Best practices for using Amazon EMR

Amazon has made working with Hadoop a lot easier. You can launch an EMR cluster in minutes for big data processing, machine learning, and real-time stream processing with the Apache Hadoop ecosystem. You can use the Management Console or the command line to start a few nodes or a thousand nodes with ease.

Like EC2, EMR pricing is now changed from pay per hour to pay per second. If you stop your cluster—you stop paying immediately. This results in lower costs and you don’t have to worry about the hourly boundary, anymore.

EMR makes a whole bunch of the latest versions of open source software available to you. There are 19 open source projects, presently. New releases are made every 4 to 6 weeks so latest versions of the open source projects are available. This is very useful especially for rapidly evolving open source projects such as Apache Spark where each release contains critical bug fixes and features. However, you are not forced to upgrade but a new release is made available, if you choose to use it. With EMR, you can spin up a bunch of instances and you could process massive volumes of data residing on S3 at a reasonable cost.

A variety of different cluster management options are supported, including YARN. You can run HBase, Presto (low latency, distributed SQL engine), Spark, Tez, and a variety of frontend tools such as ganglia, Zeppellin, notebooks, and SQL editors. Additionally, connectors to a variety of different AWS services are also available, for example, you can use Spark to load Redshift (using the Redshift connector, which under the hood uses Redshift commands to get a good throughput). You can access DynamoDB for analytics applications; use Sqoop to access relational data and so on.

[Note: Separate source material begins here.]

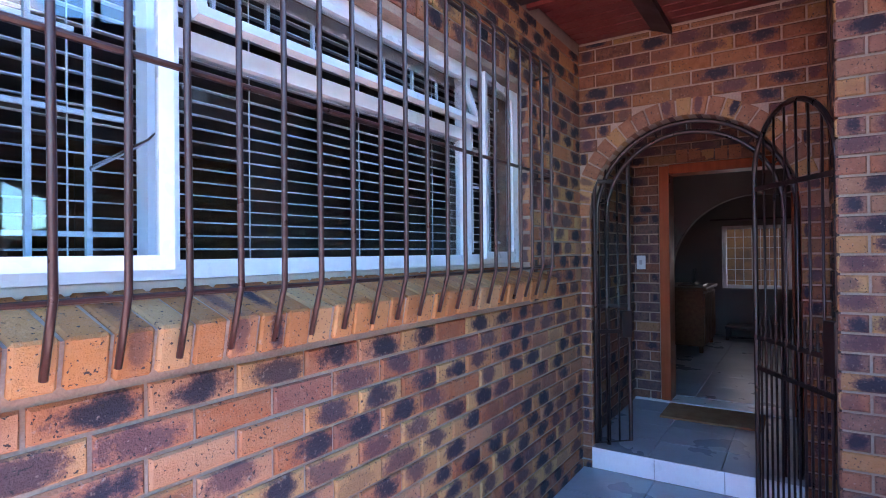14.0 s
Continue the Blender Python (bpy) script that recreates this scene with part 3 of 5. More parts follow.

One particularly interesting connector is AWS Glue. AWS Glue comprises three main components:

  • ETL service: This lets you drag things around to create serverless ETL pipelines
  • AWS Glue Data Catalog: This is a fully managed Hive metastore-compliant service. Earlier, the systems ran an external Hive metastore database in RDS or Aurora. This was great, if you shut down your cluster, all your metadata was persisted so you didn’t have to recreate your tables with extra durability and availability (in case something happened to your metastore with MySQL on the master node). With Glue all that is fully managed. You have an intelligent metastore—you don’t have to write DDL to create a table, you could just have Glue crawl your data, infer what the schema is, and create those tables for you. You can also have it add partitions. One thing that can be painful is to add partitions—if you are constantly updating your Hive tables, you need a process to kick-off to load that partition in—Glue catalog can do it for you. You can have a variety of complex data types that it supports as well.
  • Crawlers: The crawlers let you the crawl data to infer the schema.

AWS Glue is a managed service, so you spend less time monitoring; as a fully managed service, it is also responsible for replacing unhealthy nodes and auto-scaling. It is easy to enable security options. It supports full customization and control, and you don’t have to waste time creating and configuring the cluster. In most cases, the default settings are good enough, but even if you wanted to change them or install custom components, you have root access over all the boxes, so you can make any changes you need.